### [GOAL]
Of all the lines in the material, how many include the word "part"? Give only the number.

### [DATA EXTRACT]

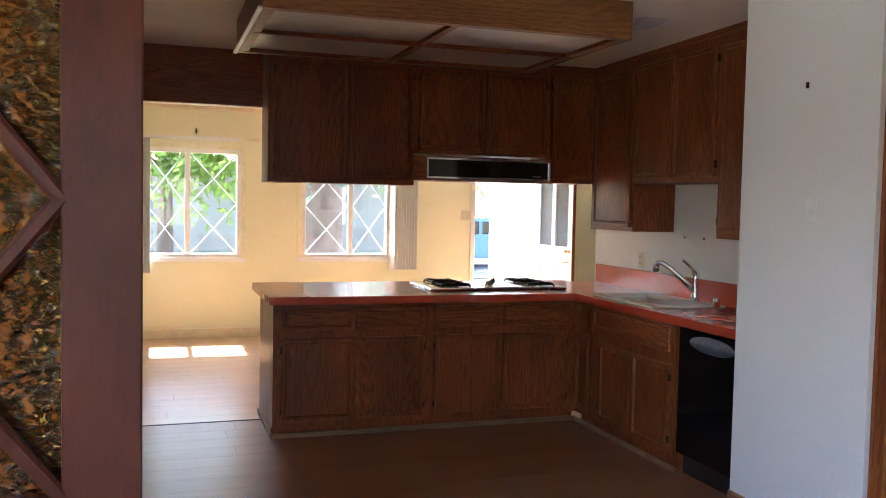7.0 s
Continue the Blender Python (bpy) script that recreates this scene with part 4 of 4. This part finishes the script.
part("urn", urn(0.060, 0.86), ANTIQUE, ch, "fluted brass urn", True)
part("urn", urn(0.251, 0.76), ANTIQUE, ch, "smaller fluted brass urn", True)
for prof in ([(0.013, 0.02), (0.013, 0.06)], [(0.011, 0.160), (0.016, 0.182), (0.009, 0.196), (0.017, 0.210), (0.010, 0.228), (0.010, 0.255)],
             [(0.009, 0.340), (0.014, 0.365), (0.007, 0.378), (0.011, 0.396), (0.004, 0.412)]):
    bm = bmesh.new()
    lathe(bm, prof, 14)
    part("stem", bm, ANTIQUE, ch, smooth=True)


def petals(n, r, droop, wave=0.006, r0=0.008):
    """A rosette of pointed, curled leaves."""
    bm = bmesh.new()
    for k in range(n):
        a = 2 * math.pi * k / n
        left, mid, right = [], [], []
        for j in range(6):
            u = j / 5
            rr = r0 + (r - r0) * u
            half = 0.5 * r * math.sin(math.pi * min(0.98, 0.25 + 0.72 * u)) * 0.62
            z = droop * u * u + wave * math.sin(u * 7.0)
            for lst, o, dz in ((left, half, -0.003), (mid, 0, 0.002), (right, -half, -0.003)):
                lst.append(bm.verts.new((rr * math.cos(a) - o * math.sin(a), rr * math.sin(a) + o * math.cos(a), z + dz)))
        for p, q in ((left, mid), (mid, right)):
            for j in range(5):
                bm.faces.new((p[j], p[j + 1], q[j + 1], q[j]))
    g = bmesh.ops.solidify(bm, geom=bm.faces[:], thickness=0.0018)
    return bm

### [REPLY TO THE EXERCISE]
4